Given request:
Copy every line of the material below word for word.

Dataset records:
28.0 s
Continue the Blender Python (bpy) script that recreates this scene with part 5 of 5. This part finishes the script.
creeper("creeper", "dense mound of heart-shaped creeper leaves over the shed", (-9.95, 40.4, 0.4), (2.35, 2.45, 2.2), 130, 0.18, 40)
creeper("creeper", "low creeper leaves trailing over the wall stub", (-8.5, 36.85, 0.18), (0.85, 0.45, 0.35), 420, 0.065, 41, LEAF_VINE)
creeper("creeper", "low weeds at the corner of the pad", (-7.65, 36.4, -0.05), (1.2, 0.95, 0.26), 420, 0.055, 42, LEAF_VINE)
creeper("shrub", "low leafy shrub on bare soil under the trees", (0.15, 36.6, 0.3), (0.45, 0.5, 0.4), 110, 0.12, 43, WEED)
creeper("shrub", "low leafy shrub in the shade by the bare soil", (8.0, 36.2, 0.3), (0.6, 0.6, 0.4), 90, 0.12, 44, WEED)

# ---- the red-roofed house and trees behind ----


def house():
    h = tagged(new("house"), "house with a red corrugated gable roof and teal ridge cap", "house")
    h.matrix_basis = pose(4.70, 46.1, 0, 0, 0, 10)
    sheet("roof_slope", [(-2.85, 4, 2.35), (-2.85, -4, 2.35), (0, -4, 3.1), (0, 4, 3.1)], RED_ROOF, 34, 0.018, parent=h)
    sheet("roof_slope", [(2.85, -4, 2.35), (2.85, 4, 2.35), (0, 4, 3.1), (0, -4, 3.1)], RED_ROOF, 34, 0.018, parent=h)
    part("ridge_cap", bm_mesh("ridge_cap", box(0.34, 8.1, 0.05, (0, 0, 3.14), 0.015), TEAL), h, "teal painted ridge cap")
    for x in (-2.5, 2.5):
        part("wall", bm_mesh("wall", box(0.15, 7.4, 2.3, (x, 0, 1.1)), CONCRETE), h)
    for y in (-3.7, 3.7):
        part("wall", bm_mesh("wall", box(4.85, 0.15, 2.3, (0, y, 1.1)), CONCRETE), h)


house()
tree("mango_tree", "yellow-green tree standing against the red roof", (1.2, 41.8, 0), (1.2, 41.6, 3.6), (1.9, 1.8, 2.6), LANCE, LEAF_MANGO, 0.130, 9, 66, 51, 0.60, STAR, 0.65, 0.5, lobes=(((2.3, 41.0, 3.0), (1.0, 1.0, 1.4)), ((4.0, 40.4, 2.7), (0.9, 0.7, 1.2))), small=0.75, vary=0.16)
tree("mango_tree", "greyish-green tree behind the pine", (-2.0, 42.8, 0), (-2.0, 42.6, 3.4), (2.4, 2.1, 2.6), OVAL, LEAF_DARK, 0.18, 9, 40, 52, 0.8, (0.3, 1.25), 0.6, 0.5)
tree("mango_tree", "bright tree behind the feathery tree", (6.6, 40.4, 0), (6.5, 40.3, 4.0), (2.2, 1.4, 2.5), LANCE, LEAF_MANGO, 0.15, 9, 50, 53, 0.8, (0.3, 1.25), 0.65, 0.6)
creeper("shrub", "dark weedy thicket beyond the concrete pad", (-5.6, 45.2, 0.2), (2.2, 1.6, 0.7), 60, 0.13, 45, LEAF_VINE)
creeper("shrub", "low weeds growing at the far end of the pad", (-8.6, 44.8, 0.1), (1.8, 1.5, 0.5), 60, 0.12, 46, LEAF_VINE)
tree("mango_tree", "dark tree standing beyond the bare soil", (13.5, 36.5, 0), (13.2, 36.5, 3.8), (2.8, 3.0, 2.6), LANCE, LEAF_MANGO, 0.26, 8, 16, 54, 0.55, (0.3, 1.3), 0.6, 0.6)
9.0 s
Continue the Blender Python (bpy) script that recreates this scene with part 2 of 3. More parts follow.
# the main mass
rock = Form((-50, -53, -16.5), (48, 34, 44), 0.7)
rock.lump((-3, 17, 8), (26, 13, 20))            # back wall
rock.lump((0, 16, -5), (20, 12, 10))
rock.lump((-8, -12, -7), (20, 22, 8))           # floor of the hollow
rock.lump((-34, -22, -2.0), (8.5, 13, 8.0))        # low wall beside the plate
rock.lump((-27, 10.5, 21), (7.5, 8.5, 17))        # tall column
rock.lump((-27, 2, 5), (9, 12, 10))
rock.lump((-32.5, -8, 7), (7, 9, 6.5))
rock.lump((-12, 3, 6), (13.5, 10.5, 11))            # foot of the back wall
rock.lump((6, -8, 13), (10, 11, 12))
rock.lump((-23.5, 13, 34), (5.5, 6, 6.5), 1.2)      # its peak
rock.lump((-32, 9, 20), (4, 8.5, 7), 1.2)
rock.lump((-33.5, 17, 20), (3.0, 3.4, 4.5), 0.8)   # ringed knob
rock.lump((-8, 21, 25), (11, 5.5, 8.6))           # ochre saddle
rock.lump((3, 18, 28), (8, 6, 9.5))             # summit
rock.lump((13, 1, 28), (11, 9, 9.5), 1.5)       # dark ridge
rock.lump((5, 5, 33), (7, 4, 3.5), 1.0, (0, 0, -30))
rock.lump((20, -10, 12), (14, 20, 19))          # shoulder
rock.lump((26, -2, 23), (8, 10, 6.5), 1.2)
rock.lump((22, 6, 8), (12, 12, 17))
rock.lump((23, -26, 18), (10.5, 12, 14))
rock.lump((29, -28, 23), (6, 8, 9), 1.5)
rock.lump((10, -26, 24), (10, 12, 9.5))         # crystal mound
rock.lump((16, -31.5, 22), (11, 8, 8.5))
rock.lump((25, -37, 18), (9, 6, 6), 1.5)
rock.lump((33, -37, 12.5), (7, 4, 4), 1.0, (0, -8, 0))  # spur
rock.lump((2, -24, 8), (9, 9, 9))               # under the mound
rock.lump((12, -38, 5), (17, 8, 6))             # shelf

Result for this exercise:
28.0 s
Continue the Blender Python (bpy) script that recreates this scene with part 5 of 5. This part finishes the script.
creeper("creeper", "dense mound of heart-shaped creeper leaves over the shed", (-9.95, 40.4, 0.4), (2.35, 2.45, 2.2), 130, 0.18, 40)
creeper("creeper", "low creeper leaves trailing over the wall stub", (-8.5, 36.85, 0.18), (0.85, 0.45, 0.35), 420, 0.065, 41, LEAF_VINE)
creeper("creeper", "low weeds at the corner of the pad", (-7.65, 36.4, -0.05), (1.2, 0.95, 0.26), 420, 0.055, 42, LEAF_VINE)
creeper("shrub", "low leafy shrub on bare soil under the trees", (0.15, 36.6, 0.3), (0.45, 0.5, 0.4), 110, 0.12, 43, WEED)
creeper("shrub", "low leafy shrub in the shade by the bare soil", (8.0, 36.2, 0.3), (0.6, 0.6, 0.4), 90, 0.12, 44, WEED)

# ---- the red-roofed house and trees behind ----


def house():
    h = tagged(new("house"), "house with a red corrugated gable roof and teal ridge cap", "house")
    h.matrix_basis = pose(4.70, 46.1, 0, 0, 0, 10)
    sheet("roof_slope", [(-2.85, 4, 2.35), (-2.85, -4, 2.35), (0, -4, 3.1), (0, 4, 3.1)], RED_ROOF, 34, 0.018, parent=h)
    sheet("roof_slope", [(2.85, -4, 2.35), (2.85, 4, 2.35), (0, 4, 3.1), (0, -4, 3.1)], RED_ROOF, 34, 0.018, parent=h)
    part("ridge_cap", bm_mesh("ridge_cap", box(0.34, 8.1, 0.05, (0, 0, 3.14), 0.015), TEAL), h, "teal painted ridge cap")
    for x in (-2.5, 2.5):
        part("wall", bm_mesh("wall", box(0.15, 7.4, 2.3, (x, 0, 1.1)), CONCRETE), h)
    for y in (-3.7, 3.7):
        part("wall", bm_mesh("wall", box(4.85, 0.15, 2.3, (0, y, 1.1)), CONCRETE), h)


house()
tree("mango_tree", "yellow-green tree standing against the red roof", (1.2, 41.8, 0), (1.2, 41.6, 3.6), (1.9, 1.8, 2.6), LANCE, LEAF_MANGO, 0.130, 9, 66, 51, 0.60, STAR, 0.65, 0.5, lobes=(((2.3, 41.0, 3.0), (1.0, 1.0, 1.4)), ((4.0, 40.4, 2.7), (0.9, 0.7, 1.2))), small=0.75, vary=0.16)
tree("mango_tree", "greyish-green tree behind the pine", (-2.0, 42.8, 0), (-2.0, 42.6, 3.4), (2.4, 2.1, 2.6), OVAL, LEAF_DARK, 0.18, 9, 40, 52, 0.8, (0.3, 1.25), 0.6, 0.5)
tree("mango_tree", "bright tree behind the feathery tree", (6.6, 40.4, 0), (6.5, 40.3, 4.0), (2.2, 1.4, 2.5), LANCE, LEAF_MANGO, 0.15, 9, 50, 53, 0.8, (0.3, 1.25), 0.65, 0.6)
creeper("shrub", "dark weedy thicket beyond the concrete pad", (-5.6, 45.2, 0.2), (2.2, 1.6, 0.7), 60, 0.13, 45, LEAF_VINE)
creeper("shrub", "low weeds growing at the far end of the pad", (-8.6, 44.8, 0.1), (1.8, 1.5, 0.5), 60, 0.12, 46, LEAF_VINE)
tree("mango_tree", "dark tree standing beyond the bare soil", (13.5, 36.5, 0), (13.2, 36.5, 3.8), (2.8, 3.0, 2.6), LANCE, LEAF_MANGO, 0.26, 8, 16, 54, 0.55, (0.3, 1.3), 0.6, 0.6)
9.0 s
Continue the Blender Python (bpy) script that recreates this scene with part 2 of 3. More parts follow.
# the main mass
rock = Form((-50, -53, -16.5), (48, 34, 44), 0.7)
rock.lump((-3, 17, 8), (26, 13, 20))            # back wall
rock.lump((0, 16, -5), (20, 12, 10))
rock.lump((-8, -12, -7), (20, 22, 8))           # floor of the hollow
rock.lump((-34, -22, -2.0), (8.5, 13, 8.0))        # low wall beside the plate
rock.lump((-27, 10.5, 21), (7.5, 8.5, 17))        # tall column
rock.lump((-27, 2, 5), (9, 12, 10))
rock.lump((-32.5, -8, 7), (7, 9, 6.5))
rock.lump((-12, 3, 6), (13.5, 10.5, 11))            # foot of the back wall
rock.lump((6, -8, 13), (10, 11, 12))
rock.lump((-23.5, 13, 34), (5.5, 6, 6.5), 1.2)      # its peak
rock.lump((-32, 9, 20), (4, 8.5, 7), 1.2)
rock.lump((-33.5, 17, 20), (3.0, 3.4, 4.5), 0.8)   # ringed knob
rock.lump((-8, 21, 25), (11, 5.5, 8.6))           # ochre saddle
rock.lump((3, 18, 28), (8, 6, 9.5))             # summit
rock.lump((13, 1, 28), (11, 9, 9.5), 1.5)       # dark ridge
rock.lump((5, 5, 33), (7, 4, 3.5), 1.0, (0, 0, -30))
rock.lump((20, -10, 12), (14, 20, 19))          # shoulder
rock.lump((26, -2, 23), (8, 10, 6.5), 1.2)
rock.lump((22, 6, 8), (12, 12, 17))
rock.lump((23, -26, 18), (10.5, 12, 14))
rock.lump((29, -28, 23), (6, 8, 9), 1.5)
rock.lump((10, -26, 24), (10, 12, 9.5))         # crystal mound
rock.lump((16, -31.5, 22), (11, 8, 8.5))
rock.lump((25, -37, 18), (9, 6, 6), 1.5)
rock.lump((33, -37, 12.5), (7, 4, 4), 1.0, (0, -8, 0))  # spur
rock.lump((2, -24, 8), (9, 9, 9))               # under the mound
rock.lump((12, -38, 5), (17, 8, 6))             # shelf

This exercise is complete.